At the end of the lap we head back to sit out another lengthy stoppage, at which point I spot an opportunity. As soon as the announcement comes over the tannoy that the track will soon be reopening I head towards the barrier. With the benefit of an empty road things finally start to come together. Apex follows apex and I feel at one with the 968. After around nine minutes I’m approaching the start line again, but, being on a roll, I decide to queue for the track side barrier instead of pulling into the pits. Once again someone else’s misfortune turns to my advantage. I’m a couple of cars away from the barrier as another stoppage is called and after fifteen minutes lounging in the late summer sunshine the session restarts in a carbon copy of the previous lap.
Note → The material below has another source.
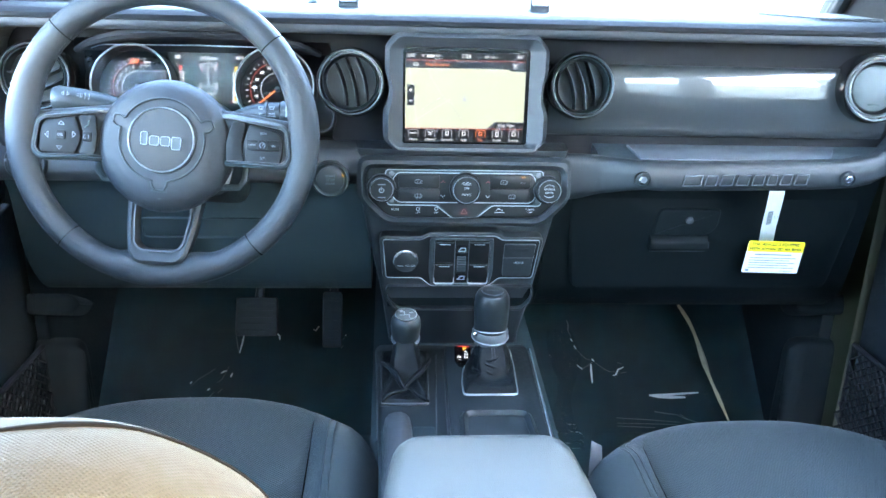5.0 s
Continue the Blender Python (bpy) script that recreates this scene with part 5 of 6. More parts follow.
# ---- seats ----
def seat(cx, y0, rise, label):
    """rise: how far the cushion is wound up."""
    st = thing("front_seat", (cx, y0 - 0.3, 0.0), label, "seat", "front seats")
    m = Matrix.Translation((cx, y0, rise))
    W, F, E, R = 0.258, 0.2, 2.5, 0.062

    def half(d):
        return W * (1 - max(0.0, 1 - d / F) ** E) ** (1 / E)

    def height(x, d):
        rho = ((abs(x) / W) ** E + max(0.0, 1 - d / F) ** E) ** (1 / E)
        gap = max(0.0, 1 - rho) * 0.21
        drop = R - math.sqrt(max(0.0, R * R - max(0.0, R - gap) ** 2))
        ramp = max(0.0, min(1.0, (d - 0.06) / 0.09))
        ramp = ramp * ramp * (3 - 2 * ramp)
        a = abs(x)
        side = 0.024 * ramp * max(0.0, math.sin(math.pi * min(1, max(0, (a - 0.15) / 0.13))))
        valley = 0.012 * ramp * math.exp(-((a - 0.166) / 0.012) ** 2) + 0.006 * ramp * math.exp(-((a - 0.166) / 0.004) ** 2)
        return 0.319 - 0.035 * d - drop + side - valley + 0.006 * (1 - (x / W) ** 2)

    def seam_x(d):
        return min(0.166, 0.72 * half(d))

    def patch(u0, u1, cols):
        """Columns from u0 to u1: -2 and 2 are the outer edges, -1 and 1 the seams."""
        bm = bmesh.new()
        depths = [0.0015, 0.004, 0.008, 0.014, 0.022, 0.032, 0.045, 0.06, 0.075, 0.09, 0.11, 0.13, 0.155, 0.18, 0.21, 0.25, 0.3, 0.36, 0.44, 0.54]
        grid = []
        for d in [None] + depths:
            row = []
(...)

Immediately behind me a bright red 968 is joining the track and we set off down the straight. The other car seems to have somewhat more straight-line urge, so I pull over and signal to let him past. Going round the first set of real corners at the Hohenrain chicane I find myself catching up slightly. Building on my confidence from the previous lap I’m now able to judge the corner speeds better and the car is on its limit of adhesion virtually from the point I turn in.
Corner after corner, we concertina our way around the ‘Ring. A trio of bikes constitute just about the only traffic up ahead. Here, unlike a conventional road, the greater cornering speeds that cars can achieve hand them an advantage over all but the bravest of bikers. Conversely, the only people to catch us are a handful of the usual banzai 911s that blast past quickly, creating no real little distraction. It’s another perfect lap which sees our two 968s still separated by only a couple of hundred yards as it draws to a close.
Unfortunately my tank is virtually empty and my twelve lap ticket is about to expire, so I peel off towards the paddock. The other driver, meanwhile, gives a friendly wave and continues on to the track side barrier. I can’t deny I’m slightly jealous, but the day is rapidly drawing to a close, I’m completely knackered and the 15 year old Porsche is also starting to feel like it could do with a rest. It has, however, proved the ideal tool for learning the ‘Ring and it is with slight regret that I give the 968 back to its owners at Haus Marvin. I would highly recommend either to anyone contemplating a similar trip.
The journey home the following morning begins well with an enthusiastic crossing of the German B-roads in Dan’s Leon. However, as we join the autobahn the traffic thickens and it’s a trend that continues through into Holland and Belgium until we eventually grind to a halt on the Brussels Ring Road. In total, the journey back takes nearly three hours longer than the outbound trip. We’re not complaining though – it’s more than worth it for those fifteen miles of tarmac in the Eiffel mountains and one thing’s for sure – we’ll be back.